#### PROVIDED MATERIAL ####

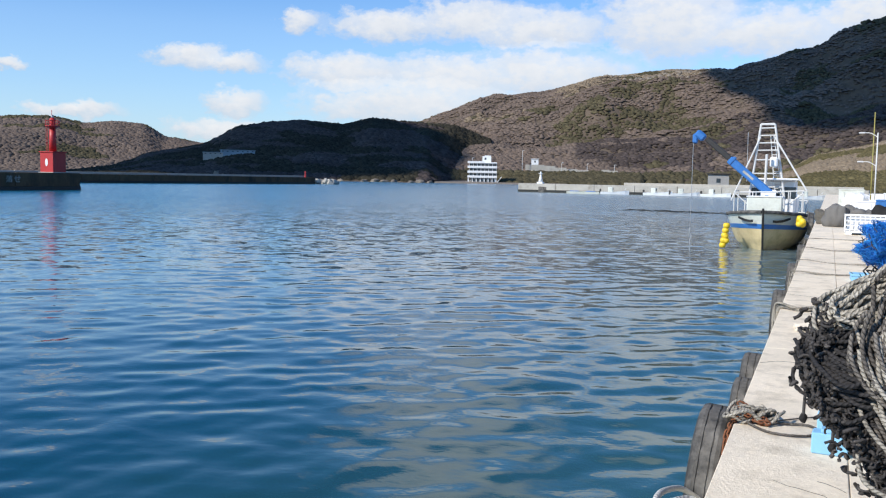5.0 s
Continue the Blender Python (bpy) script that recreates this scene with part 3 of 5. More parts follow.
def build_white_tower(name, at, h, r, label):
    ob = thing(name, at, 0, label, "lighthouse")
    part("base", box((0, 0, 0.2), (3.4 * r, 3.4 * r, 0.4), bevel=0.05), WHITE, ob)
    part("tower", turned([(1.3 * r, 0.4), (0.9 * r, h * 0.45), (0.6 * r, h * 0.62), (0.55 * r, h * 0.8)], 14), WHITE, ob, smooth=True)
    part("gallery", turned([(0.6 * r, h * 0.78), (1.25 * r, h * 0.8), (1.25 * r, h * 0.84), (0.5 * r, h * 0.84)], 14), WHITE, ob)
    part("lantern", turned([(0.4 * r, h * 0.83), (0.4 * r, h * 0.93), (0.1 * r, h)], 12), WHITE, ob)
    return ob


build_white_tower("harbour_light", (-62.0, 201.8, 1.95), 2.9, 0.42, "small white harbour light on pier end")
build_white_tower("sea_light", (-552.0, 235.5, -0.5), 6.8, 2.2, "white lighthouse far beyond the breakwater")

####

__WHAT YOU SHOULD DO__.
Give back the whole listing as it stands, minus its pictures.

__WRITTEN RESPONSE__.
5.0 s
Continue the Blender Python (bpy) script that recreates this scene with part 3 of 5. More parts follow.
def build_white_tower(name, at, h, r, label):
    ob = thing(name, at, 0, label, "lighthouse")
    part("base", box((0, 0, 0.2), (3.4 * r, 3.4 * r, 0.4), bevel=0.05), WHITE, ob)
    part("tower", turned([(1.3 * r, 0.4), (0.9 * r, h * 0.45), (0.6 * r, h * 0.62), (0.55 * r, h * 0.8)], 14), WHITE, ob, smooth=True)
    part("gallery", turned([(0.6 * r, h * 0.78), (1.25 * r, h * 0.8), (1.25 * r, h * 0.84), (0.5 * r, h * 0.84)], 14), WHITE, ob)
    part("lantern", turned([(0.4 * r, h * 0.83), (0.4 * r, h * 0.93), (0.1 * r, h)], 12), WHITE, ob)
    return ob


build_white_tower("harbour_light", (-62.0, 201.8, 1.95), 2.9, 0.42, "small white harbour light on pier end")
build_white_tower("sea_light", (-552.0, 235.5, -0.5), 6.8, 2.2, "white lighthouse far beyond the breakwater")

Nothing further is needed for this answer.